[3D scene code data]
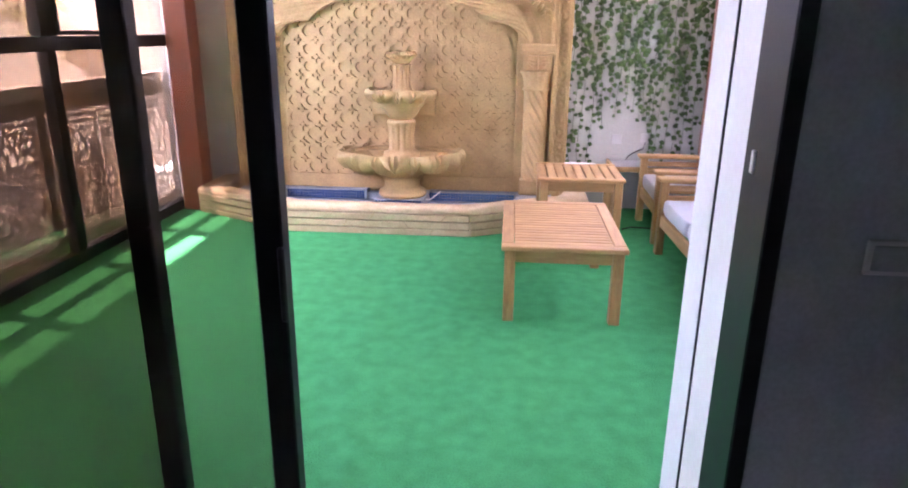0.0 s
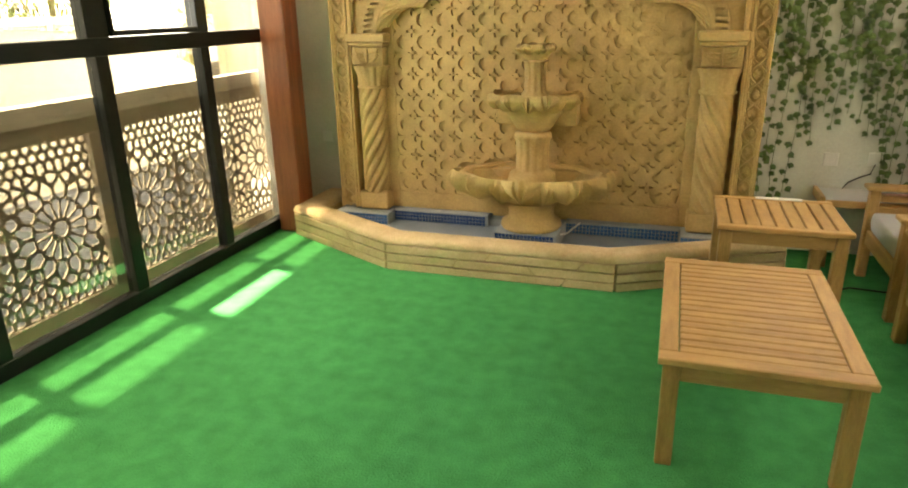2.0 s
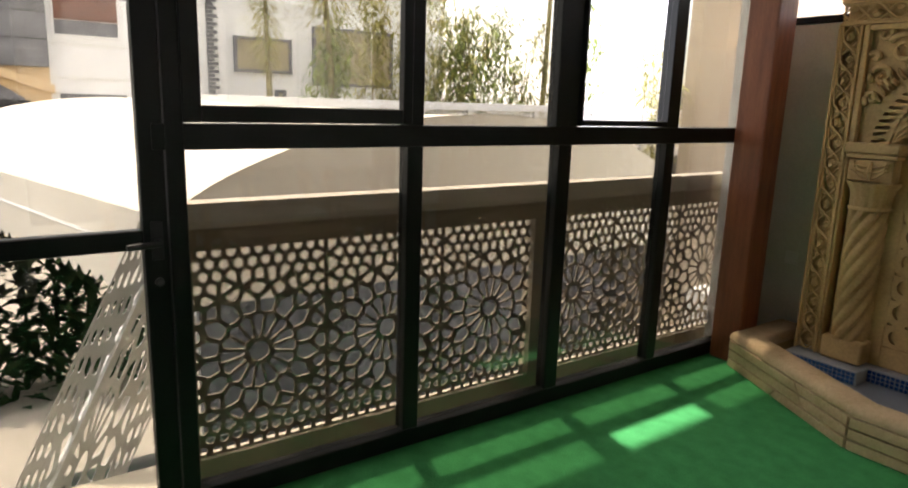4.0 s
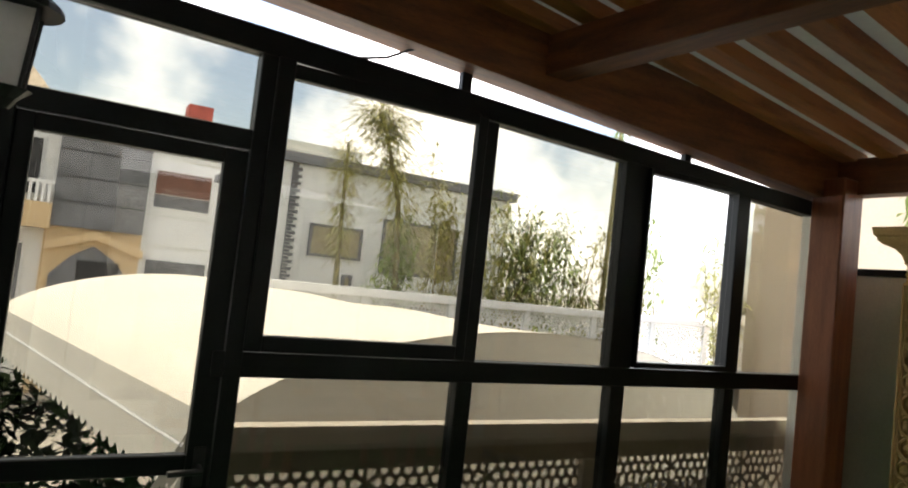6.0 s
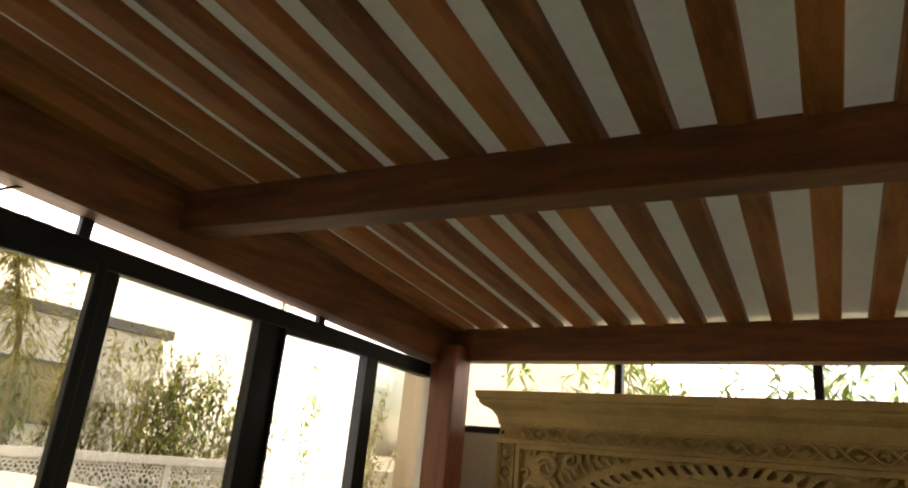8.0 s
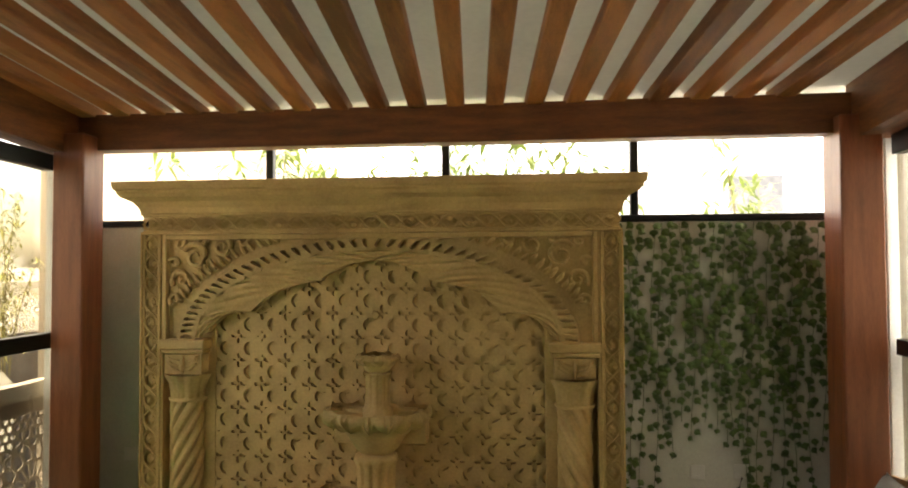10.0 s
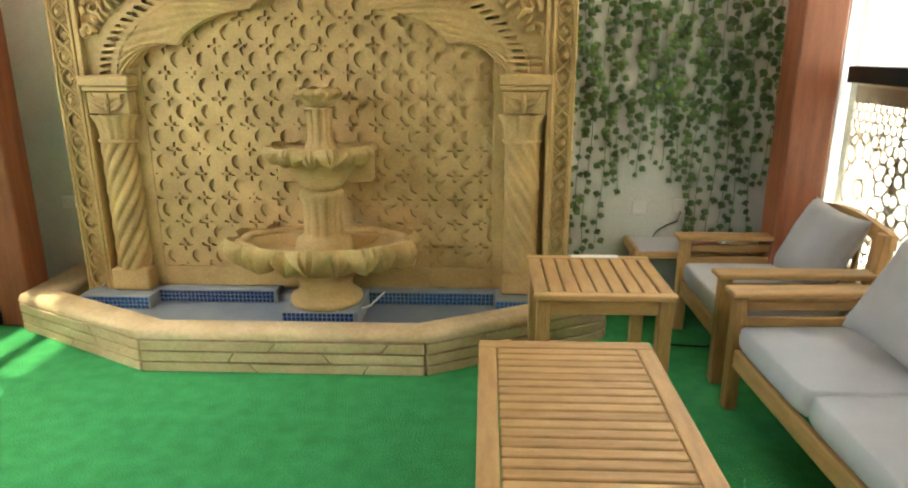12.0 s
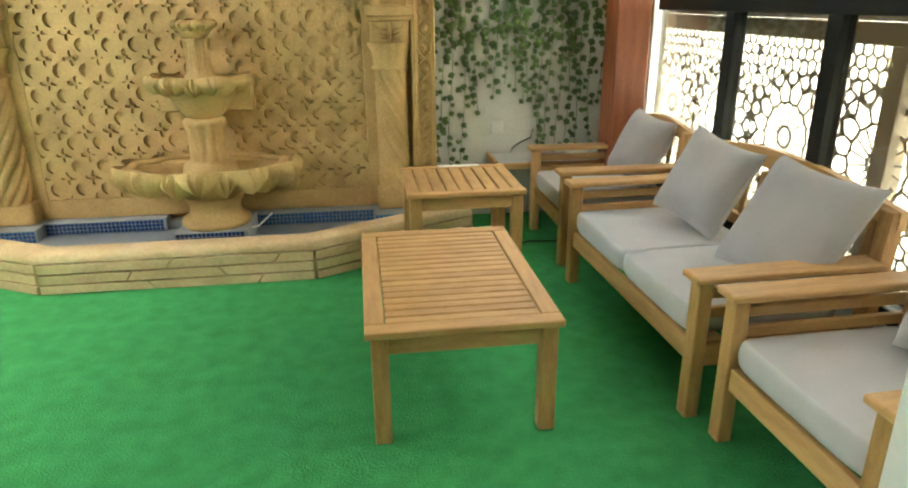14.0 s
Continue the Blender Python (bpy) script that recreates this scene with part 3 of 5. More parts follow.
* * *
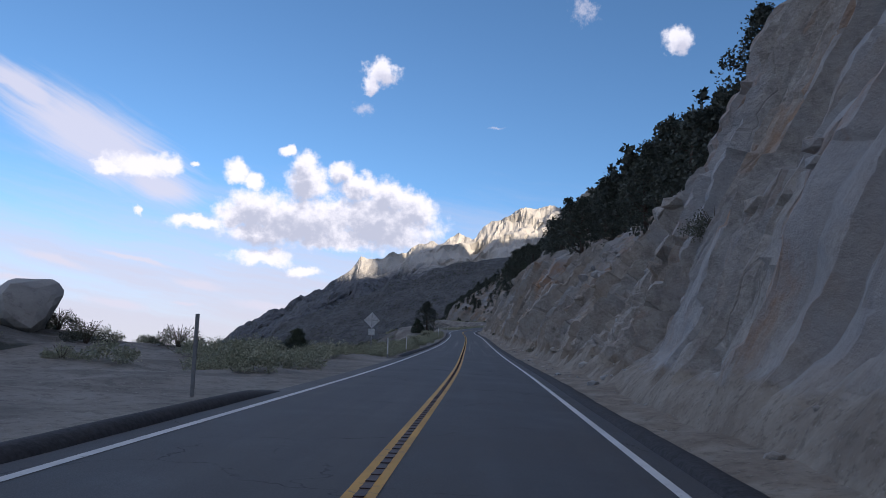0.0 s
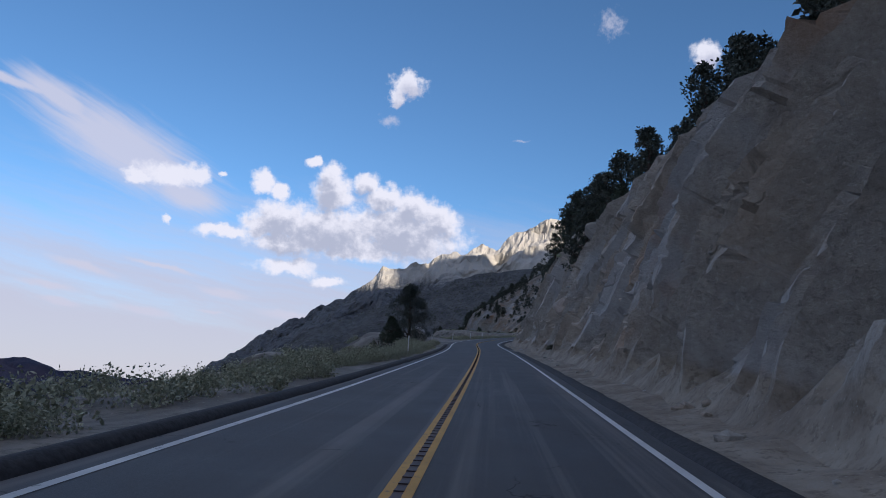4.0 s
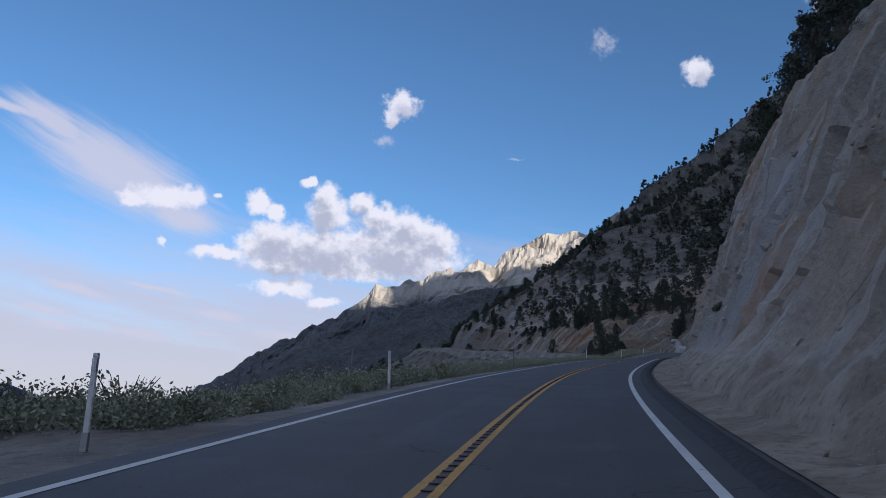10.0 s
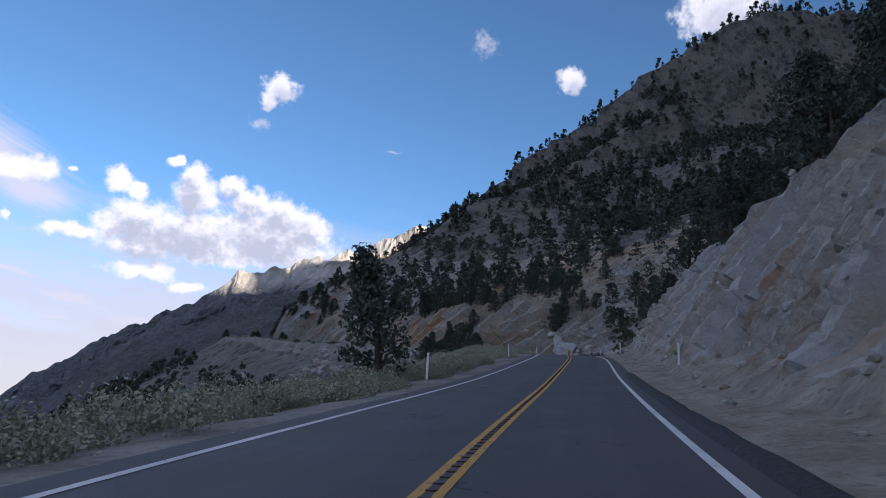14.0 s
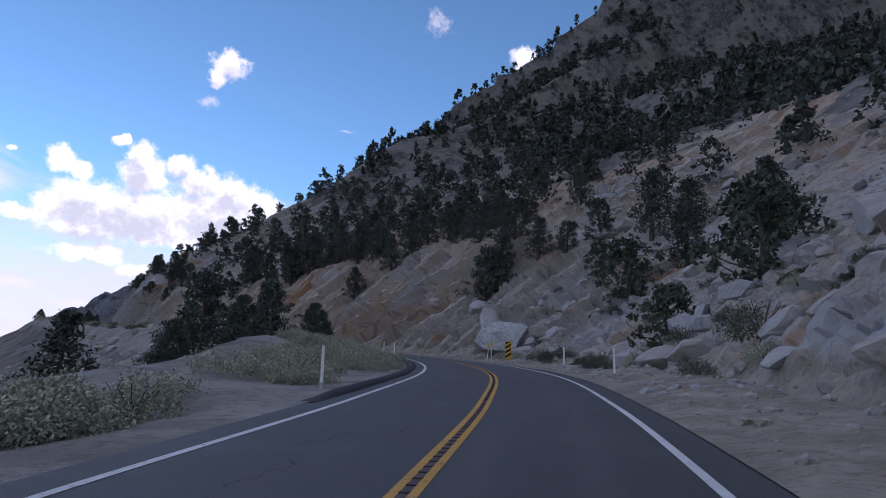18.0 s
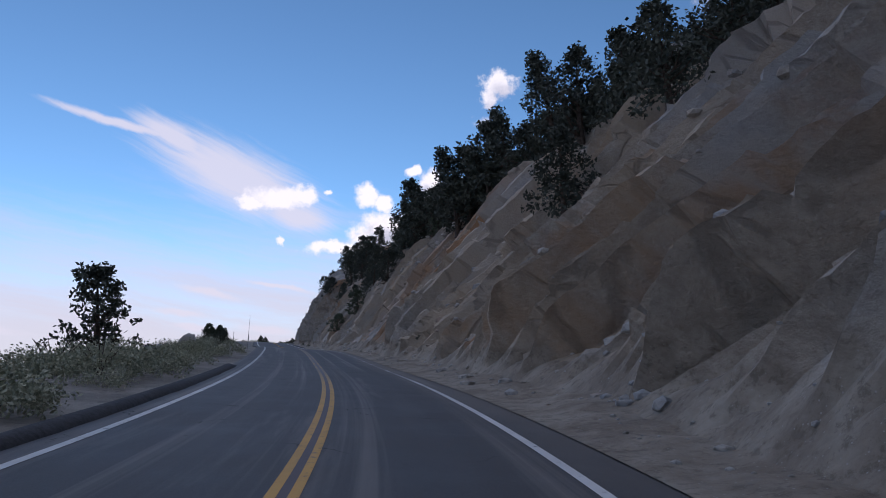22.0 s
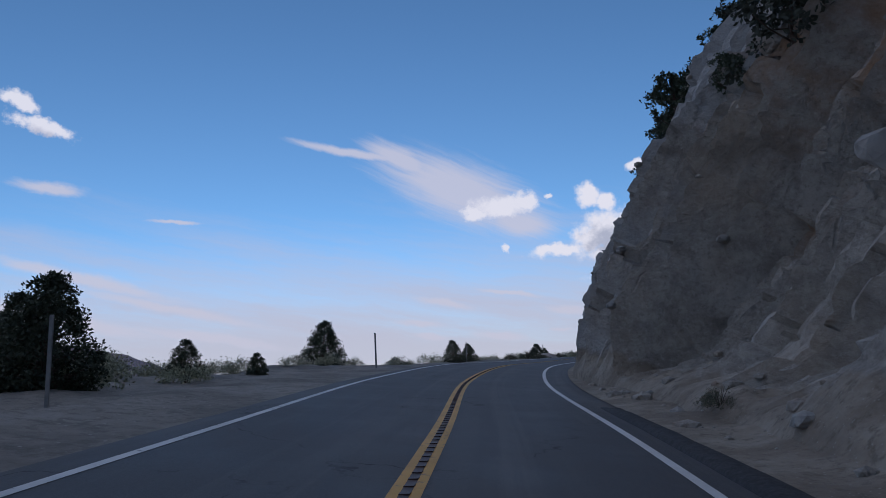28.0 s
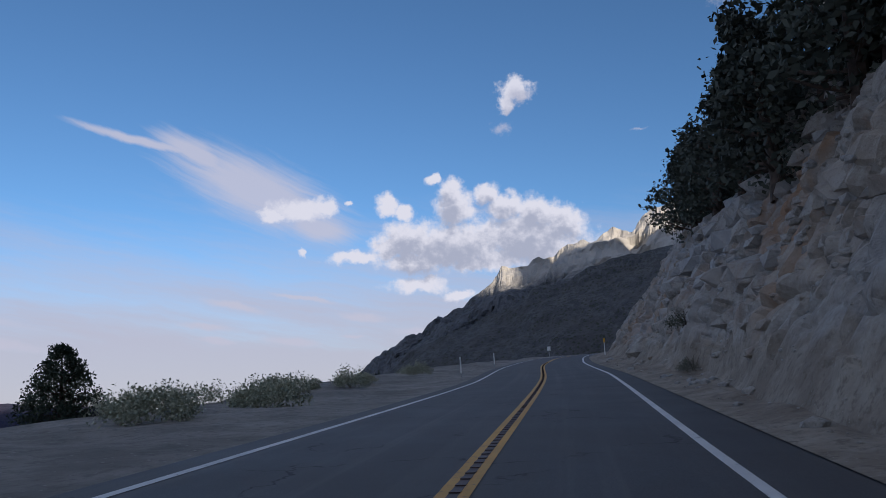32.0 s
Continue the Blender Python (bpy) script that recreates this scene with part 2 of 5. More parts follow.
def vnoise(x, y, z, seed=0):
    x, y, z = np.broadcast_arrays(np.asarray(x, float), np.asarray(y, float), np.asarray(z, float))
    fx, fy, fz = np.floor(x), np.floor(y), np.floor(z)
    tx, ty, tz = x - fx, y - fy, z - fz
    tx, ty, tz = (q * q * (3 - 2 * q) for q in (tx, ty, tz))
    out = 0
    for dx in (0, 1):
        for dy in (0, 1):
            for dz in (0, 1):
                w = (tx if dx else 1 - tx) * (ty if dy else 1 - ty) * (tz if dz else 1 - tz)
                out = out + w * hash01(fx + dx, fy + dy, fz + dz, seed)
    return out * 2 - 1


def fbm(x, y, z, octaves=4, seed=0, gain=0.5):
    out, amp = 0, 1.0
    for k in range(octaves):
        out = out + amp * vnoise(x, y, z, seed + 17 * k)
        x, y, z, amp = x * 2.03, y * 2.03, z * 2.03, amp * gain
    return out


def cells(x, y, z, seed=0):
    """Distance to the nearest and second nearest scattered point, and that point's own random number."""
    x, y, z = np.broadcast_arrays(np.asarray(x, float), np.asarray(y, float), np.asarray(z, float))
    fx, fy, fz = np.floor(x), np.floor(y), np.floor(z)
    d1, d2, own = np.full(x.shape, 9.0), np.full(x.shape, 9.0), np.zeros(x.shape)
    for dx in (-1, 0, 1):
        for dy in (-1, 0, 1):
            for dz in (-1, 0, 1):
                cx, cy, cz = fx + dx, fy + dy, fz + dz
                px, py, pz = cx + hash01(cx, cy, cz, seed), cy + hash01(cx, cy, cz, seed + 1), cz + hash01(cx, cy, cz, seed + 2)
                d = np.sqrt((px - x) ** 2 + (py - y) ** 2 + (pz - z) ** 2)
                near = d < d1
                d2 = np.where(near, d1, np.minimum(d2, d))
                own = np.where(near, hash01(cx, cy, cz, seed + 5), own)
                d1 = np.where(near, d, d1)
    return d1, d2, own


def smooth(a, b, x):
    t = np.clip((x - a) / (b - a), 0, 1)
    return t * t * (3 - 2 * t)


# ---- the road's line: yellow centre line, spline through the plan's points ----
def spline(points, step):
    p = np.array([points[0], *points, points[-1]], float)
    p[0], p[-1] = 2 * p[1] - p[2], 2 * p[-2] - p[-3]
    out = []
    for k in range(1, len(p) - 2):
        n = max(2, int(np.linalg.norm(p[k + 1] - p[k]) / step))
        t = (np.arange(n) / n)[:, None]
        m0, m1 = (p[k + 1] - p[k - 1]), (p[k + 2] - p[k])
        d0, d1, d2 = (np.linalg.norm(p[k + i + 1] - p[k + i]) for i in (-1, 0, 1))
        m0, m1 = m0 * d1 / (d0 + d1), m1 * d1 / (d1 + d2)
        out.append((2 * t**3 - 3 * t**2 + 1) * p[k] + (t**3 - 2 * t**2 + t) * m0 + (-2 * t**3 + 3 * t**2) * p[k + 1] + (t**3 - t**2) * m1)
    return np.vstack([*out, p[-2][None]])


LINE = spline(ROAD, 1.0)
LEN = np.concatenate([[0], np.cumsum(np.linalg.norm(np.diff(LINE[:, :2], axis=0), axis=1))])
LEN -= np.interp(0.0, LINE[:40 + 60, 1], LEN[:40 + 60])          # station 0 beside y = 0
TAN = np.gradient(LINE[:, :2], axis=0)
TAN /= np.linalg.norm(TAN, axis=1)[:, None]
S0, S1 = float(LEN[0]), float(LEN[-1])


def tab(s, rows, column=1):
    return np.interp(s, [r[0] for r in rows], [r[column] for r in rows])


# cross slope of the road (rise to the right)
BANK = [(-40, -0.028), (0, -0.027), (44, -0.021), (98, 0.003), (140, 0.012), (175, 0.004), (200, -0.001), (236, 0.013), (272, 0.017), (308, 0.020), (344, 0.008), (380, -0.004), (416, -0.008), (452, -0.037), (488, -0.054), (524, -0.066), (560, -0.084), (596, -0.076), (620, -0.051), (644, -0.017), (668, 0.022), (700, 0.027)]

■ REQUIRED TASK
Copy each line that contains the word "with".

■ RESULT BELOW
Continue the Blender Python (bpy) script that recreates this scene with part 3 of 5. More parts follow.
Continue the Blender Python (bpy) script that recreates this scene with part 2 of 5. More parts follow.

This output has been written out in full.